*Scene script records*
»»

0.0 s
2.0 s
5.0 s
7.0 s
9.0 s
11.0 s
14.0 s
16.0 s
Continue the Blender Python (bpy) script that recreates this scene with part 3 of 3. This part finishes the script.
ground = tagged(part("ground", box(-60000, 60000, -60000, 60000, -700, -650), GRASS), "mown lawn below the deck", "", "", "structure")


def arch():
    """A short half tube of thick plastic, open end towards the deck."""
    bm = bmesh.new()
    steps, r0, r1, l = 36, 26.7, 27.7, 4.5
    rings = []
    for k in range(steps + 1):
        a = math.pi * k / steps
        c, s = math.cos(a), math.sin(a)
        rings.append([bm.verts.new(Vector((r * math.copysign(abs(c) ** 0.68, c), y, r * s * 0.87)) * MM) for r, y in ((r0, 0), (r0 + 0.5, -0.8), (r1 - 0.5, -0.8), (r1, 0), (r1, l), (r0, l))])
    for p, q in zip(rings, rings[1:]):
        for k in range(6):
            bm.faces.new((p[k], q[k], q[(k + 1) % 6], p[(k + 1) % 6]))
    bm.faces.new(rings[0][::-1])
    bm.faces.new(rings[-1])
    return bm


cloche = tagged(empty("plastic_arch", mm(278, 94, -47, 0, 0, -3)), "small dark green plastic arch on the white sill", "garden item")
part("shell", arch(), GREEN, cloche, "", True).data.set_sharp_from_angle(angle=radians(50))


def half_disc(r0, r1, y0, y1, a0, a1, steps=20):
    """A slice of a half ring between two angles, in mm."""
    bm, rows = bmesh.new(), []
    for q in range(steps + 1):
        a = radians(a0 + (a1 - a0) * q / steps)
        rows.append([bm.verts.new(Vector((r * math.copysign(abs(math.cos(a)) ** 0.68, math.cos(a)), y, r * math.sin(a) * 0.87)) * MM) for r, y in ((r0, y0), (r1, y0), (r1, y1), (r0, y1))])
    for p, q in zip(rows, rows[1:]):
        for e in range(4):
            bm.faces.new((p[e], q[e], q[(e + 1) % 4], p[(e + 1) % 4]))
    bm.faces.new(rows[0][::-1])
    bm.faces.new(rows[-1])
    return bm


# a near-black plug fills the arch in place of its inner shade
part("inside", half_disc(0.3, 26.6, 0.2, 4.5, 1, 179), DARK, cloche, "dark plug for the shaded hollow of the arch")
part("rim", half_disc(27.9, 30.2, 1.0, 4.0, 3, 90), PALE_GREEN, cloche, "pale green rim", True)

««
»»

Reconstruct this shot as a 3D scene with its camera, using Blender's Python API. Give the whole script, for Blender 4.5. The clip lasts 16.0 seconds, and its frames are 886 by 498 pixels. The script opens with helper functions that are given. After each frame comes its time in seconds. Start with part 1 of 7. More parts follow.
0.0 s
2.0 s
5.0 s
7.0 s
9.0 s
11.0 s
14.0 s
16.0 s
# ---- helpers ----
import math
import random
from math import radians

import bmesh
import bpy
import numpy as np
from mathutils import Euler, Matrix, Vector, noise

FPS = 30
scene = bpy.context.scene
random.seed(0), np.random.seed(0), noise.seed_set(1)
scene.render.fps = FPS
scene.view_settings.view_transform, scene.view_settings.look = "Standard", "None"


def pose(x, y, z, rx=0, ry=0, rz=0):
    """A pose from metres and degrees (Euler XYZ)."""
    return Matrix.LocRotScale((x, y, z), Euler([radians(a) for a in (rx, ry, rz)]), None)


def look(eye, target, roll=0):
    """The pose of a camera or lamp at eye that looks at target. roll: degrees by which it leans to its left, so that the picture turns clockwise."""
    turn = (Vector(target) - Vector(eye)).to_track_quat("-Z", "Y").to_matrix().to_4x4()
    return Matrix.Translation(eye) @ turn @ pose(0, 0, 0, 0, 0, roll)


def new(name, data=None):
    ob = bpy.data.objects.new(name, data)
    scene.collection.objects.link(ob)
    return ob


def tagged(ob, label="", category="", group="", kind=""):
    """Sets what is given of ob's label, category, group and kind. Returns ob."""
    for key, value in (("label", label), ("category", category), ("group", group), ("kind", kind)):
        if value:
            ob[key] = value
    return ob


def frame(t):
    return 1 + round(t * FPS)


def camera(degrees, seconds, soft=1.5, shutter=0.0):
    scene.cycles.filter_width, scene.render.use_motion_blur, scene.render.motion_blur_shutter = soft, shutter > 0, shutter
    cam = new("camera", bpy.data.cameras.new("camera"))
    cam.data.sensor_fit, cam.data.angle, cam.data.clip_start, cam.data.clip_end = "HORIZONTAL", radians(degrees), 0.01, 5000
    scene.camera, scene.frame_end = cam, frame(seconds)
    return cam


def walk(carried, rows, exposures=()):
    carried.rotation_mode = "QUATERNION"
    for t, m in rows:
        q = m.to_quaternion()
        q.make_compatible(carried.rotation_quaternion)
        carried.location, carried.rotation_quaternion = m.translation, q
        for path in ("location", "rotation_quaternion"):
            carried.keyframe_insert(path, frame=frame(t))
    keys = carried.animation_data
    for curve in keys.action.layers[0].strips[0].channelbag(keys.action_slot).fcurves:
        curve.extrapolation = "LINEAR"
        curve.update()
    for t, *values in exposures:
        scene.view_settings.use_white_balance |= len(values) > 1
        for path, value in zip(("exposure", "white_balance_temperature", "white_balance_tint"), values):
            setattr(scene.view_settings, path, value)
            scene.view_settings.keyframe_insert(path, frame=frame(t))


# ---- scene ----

««
»»

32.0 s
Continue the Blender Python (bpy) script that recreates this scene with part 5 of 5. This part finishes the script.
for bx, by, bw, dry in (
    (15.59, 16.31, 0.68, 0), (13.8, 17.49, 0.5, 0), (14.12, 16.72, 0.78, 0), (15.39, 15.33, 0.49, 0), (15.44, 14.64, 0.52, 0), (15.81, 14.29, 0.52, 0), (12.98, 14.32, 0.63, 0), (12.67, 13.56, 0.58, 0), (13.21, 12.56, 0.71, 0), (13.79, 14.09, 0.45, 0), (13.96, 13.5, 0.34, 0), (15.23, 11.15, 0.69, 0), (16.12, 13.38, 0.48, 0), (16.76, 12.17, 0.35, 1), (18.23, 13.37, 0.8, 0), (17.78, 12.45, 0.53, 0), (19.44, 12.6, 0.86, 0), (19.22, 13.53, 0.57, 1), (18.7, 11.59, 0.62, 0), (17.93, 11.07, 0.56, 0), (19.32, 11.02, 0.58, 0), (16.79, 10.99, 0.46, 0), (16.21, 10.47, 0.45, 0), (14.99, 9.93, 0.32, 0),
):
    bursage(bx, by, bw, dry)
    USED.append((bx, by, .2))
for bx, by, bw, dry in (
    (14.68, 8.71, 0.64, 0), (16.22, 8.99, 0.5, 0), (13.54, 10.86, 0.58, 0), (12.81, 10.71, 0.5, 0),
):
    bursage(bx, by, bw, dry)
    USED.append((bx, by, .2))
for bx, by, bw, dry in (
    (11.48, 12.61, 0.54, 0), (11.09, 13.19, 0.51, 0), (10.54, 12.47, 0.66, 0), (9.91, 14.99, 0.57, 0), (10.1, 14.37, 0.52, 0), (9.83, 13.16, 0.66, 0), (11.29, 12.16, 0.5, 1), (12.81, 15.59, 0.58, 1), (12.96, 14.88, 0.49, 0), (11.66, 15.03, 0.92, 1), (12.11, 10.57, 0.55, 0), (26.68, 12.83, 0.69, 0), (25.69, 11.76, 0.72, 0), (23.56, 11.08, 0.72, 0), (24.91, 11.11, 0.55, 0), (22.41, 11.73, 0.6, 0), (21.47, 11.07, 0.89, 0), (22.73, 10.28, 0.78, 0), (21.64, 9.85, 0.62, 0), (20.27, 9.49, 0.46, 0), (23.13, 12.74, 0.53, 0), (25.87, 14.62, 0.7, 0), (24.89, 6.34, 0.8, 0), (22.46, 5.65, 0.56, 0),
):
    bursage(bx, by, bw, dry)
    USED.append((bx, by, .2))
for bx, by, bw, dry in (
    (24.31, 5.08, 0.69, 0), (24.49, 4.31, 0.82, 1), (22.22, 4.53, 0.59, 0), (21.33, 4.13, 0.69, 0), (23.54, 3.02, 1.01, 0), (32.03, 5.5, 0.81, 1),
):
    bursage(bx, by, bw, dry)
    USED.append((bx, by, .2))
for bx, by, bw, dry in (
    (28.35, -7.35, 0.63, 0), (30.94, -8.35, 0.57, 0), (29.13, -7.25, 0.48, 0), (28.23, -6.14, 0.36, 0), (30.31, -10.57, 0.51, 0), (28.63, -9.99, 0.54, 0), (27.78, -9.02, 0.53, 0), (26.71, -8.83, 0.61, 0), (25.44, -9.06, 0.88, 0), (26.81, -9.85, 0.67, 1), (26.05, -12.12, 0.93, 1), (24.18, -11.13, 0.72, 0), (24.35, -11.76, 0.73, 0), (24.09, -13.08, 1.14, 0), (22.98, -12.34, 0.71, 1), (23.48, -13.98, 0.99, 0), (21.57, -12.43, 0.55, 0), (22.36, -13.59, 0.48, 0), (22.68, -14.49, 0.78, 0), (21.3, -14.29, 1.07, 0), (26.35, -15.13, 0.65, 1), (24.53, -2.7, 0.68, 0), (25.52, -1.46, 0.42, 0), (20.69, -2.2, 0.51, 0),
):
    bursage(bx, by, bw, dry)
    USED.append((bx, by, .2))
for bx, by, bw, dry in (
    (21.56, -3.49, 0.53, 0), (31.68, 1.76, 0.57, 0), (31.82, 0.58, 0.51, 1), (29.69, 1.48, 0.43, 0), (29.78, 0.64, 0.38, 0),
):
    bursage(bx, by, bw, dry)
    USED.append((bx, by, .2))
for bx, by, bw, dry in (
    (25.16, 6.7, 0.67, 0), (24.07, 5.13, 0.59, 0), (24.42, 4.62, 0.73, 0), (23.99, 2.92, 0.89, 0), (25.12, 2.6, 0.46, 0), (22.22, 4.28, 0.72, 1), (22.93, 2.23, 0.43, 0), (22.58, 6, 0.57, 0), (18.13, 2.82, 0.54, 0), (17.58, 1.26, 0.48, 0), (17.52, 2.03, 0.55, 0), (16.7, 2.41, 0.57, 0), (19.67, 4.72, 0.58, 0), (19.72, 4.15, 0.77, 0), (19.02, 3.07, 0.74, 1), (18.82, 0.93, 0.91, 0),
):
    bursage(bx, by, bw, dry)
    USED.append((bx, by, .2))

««

*YOUR INSTRUCTIONS*
Return only the part of the records above that opens with the line containing "scene.view_settings.keyframe_insert(path, frame=frame(t))" and closes with the line containing "# ---- scene", ends included.

*SOLUTION TO THIS PROBLEM*
            scene.view_settings.keyframe_insert(path, frame=frame(t))


# ---- scene ----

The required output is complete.